Quality Management & Scrap Reduction Playbook
Build a systematic quality process that catches defects at the source before they become scrap, rework, and customer complaints.
Version 1 · Updated April 2026
Problem
Scrap and rework are the most visible waste in a manufacturing operation, but most plants manage them reactively — tracking the cost after the fact rather than eliminating the root causes. The average manufacturer loses 1-3% of revenue to scrap and rework annually, and that number understates the true cost because it does not include the labor spent reworking instead of producing, the delivery delays caused by quality holds, or the customer relationship damage from escapes. When quality problems reach customers, the cost is 10x higher than catching them internally, and 100x higher than preventing them at the source.
Step-by-step approach
- 1
Build a Pareto of your top five scrap causes
Pull 90 days of scrap and rework data and classify every incident by defect type, work center, and part number. Build a Pareto chart — 80% of your scrap cost will come from 20% of your defect causes. This is your improvement target list. If you do not currently capture defect cause codes at the point of scrap, start now — even a simple paper log with five cause categories is enough to build your first Pareto. Do not start a quality improvement program without a Pareto. Without it, you are guessing at root causes rather than attacking the ones that actually cost you money.
- 2
Implement first-article inspection at the start of every run
A first-article inspection checks the first piece produced in a run against specification before the operator continues. It takes 5-15 minutes and catches setup errors — wrong tooling, wrong program, incorrect material — before they propagate through the entire batch. Most quality escapes that become large scrap events started with a setup problem that was not caught at piece one. Make first-article inspection a hard stop: the operator cannot continue the run until the first article is checked and signed off.
- 3
Run a formal root cause analysis on every repeat defect
Define a repeat defect as any defect cause that appears more than twice in 90 days. For every repeat defect, run a formal root cause analysis — 5-Why is sufficient for most manufacturing quality problems. The analysis must identify a root cause, a corrective action, a responsible person, and a deadline. Do not accept process descriptions as root causes. If the answer to the final Why is still that the operator made an error, you have not found the root cause — operators do not create defect causes, processes and systems do.
- 4
Move inspection upstream to the point of manufacture
End-of-line inspection is the most expensive place to find a defect — you have already invested all the labor and material into a part that cannot be used. Move quality checks to the point where defects are created. For your top scrap cause, identify the exact operation where the defect originates and add an in-process check at that operation. Give operators the gauges, visual aids, and decision criteria to check their own work. Operator self-inspection at the point of manufacture catches defects an average of 4x faster than end-of-line inspection and reduces rework labor by 30-40%.
- 5
Track and review quality metrics weekly at the cell level
Post three quality metrics visibly at each work center: first-pass yield, scrap cost this week versus target, and open corrective actions. Review these metrics in a weekly 15-minute quality standup with the production team — not just the quality manager. When operators see their own quality data and participate in the corrective action discussion, engagement in quality improvement increases significantly. Set a first-pass yield target for each work center and treat any week below target as requiring a root cause explanation, not just a number in a report.
What good looks like
Top-quartile manufacturers run first-pass yield above 98% at every work center, have zero repeat defects that are more than 30 days old without a closed corrective action, and catch quality escapes at the point of manufacture rather than at end-of-line inspection or at the customer. Their quality team spends more time on prevention — process control, capability studies, mistake-proofing — than on inspection and sorting.
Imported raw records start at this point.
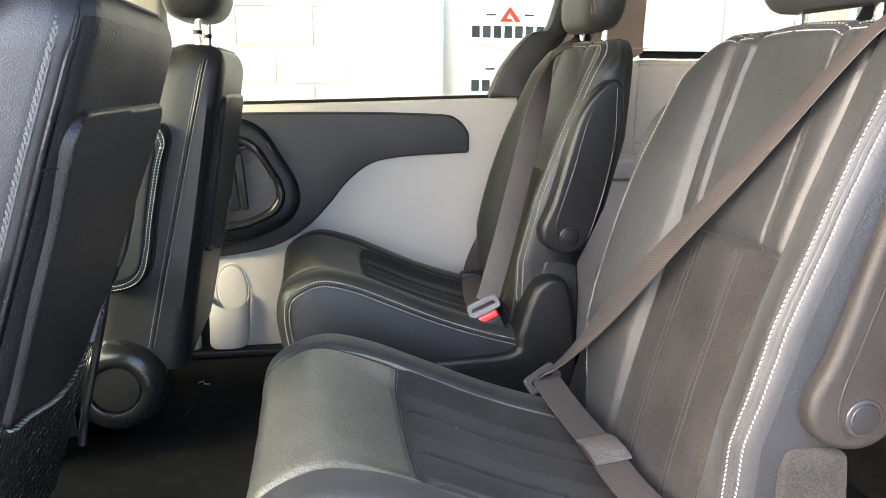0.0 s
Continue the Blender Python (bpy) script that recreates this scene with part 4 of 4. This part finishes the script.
# ---- front seats ----
def front_seat(y0, top, low, inboard, label, half=0.222, zt=0.876, head=0.93, taper=1.0, cord=None):
    """A front seat seen from behind. top and low: x of the back's rear edge at heights 0.87 and 0.40."""
    seat = thing("front_seat", (-0.45, y0, FLOOR), label, "seat", "front seats")
    sl = (top - low) / 0.47
    cushion(seat, y0, -0.95, 0.25, detail=False)
    part("base", box(-0.85, -0.46, y0 - 0.18, y0 + 0.18, FLOOR, 0.22, 0.02), CARPET, seat)
    xr = lambda z: low + sl * (z - 0.40) + 0.004 * math.sin(math.pi * min(1, max(0, (z - 0.25) / 0.65)))
    xf = lambda z: xr(z) - 0.115 - 0.04 * (0.9 - z)
    bol = table([(0.2, 0.02), (0.5, 0.06), (0.8, 0.04), (0.95, 0.02)])
    wid = table([(0.2, half - 0.02), (0.45, half), (0.75, half), (0.95, half - 0.015)])
    ring, face, dims, rim_line, cols = back_fn(y0, xf, bol, wid, xr, zt)
    zs = span(0.25, zt - 0.066, 30) + [zt - 0.066 * math.cos(math.pi / 2 * k / 12) for k in range(1, 13)]

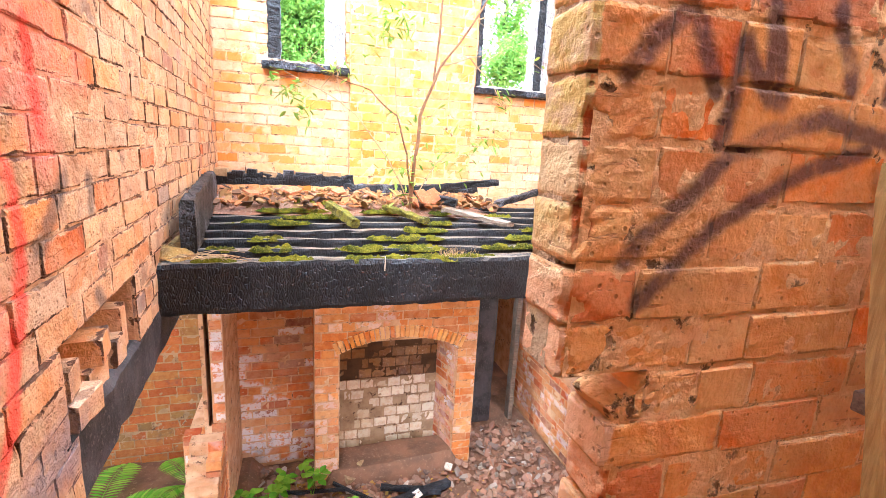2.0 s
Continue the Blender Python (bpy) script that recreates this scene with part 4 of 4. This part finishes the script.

Industry median: 60%. Top quartile: 72%.
Common failure modes
Quality improvement programs fail most often because they are owned by the quality department rather than by the production team — quality becomes something that is done to operators rather than something operators do themselves, and improvement stalls when the quality manager is not present. The second failure is treating every defect with equal urgency, which dilutes effort across dozens of small problems while the two or three root causes responsible for 80% of scrap go unaddressed. Third, corrective actions without deadlines and named owners are wishes, not commitments.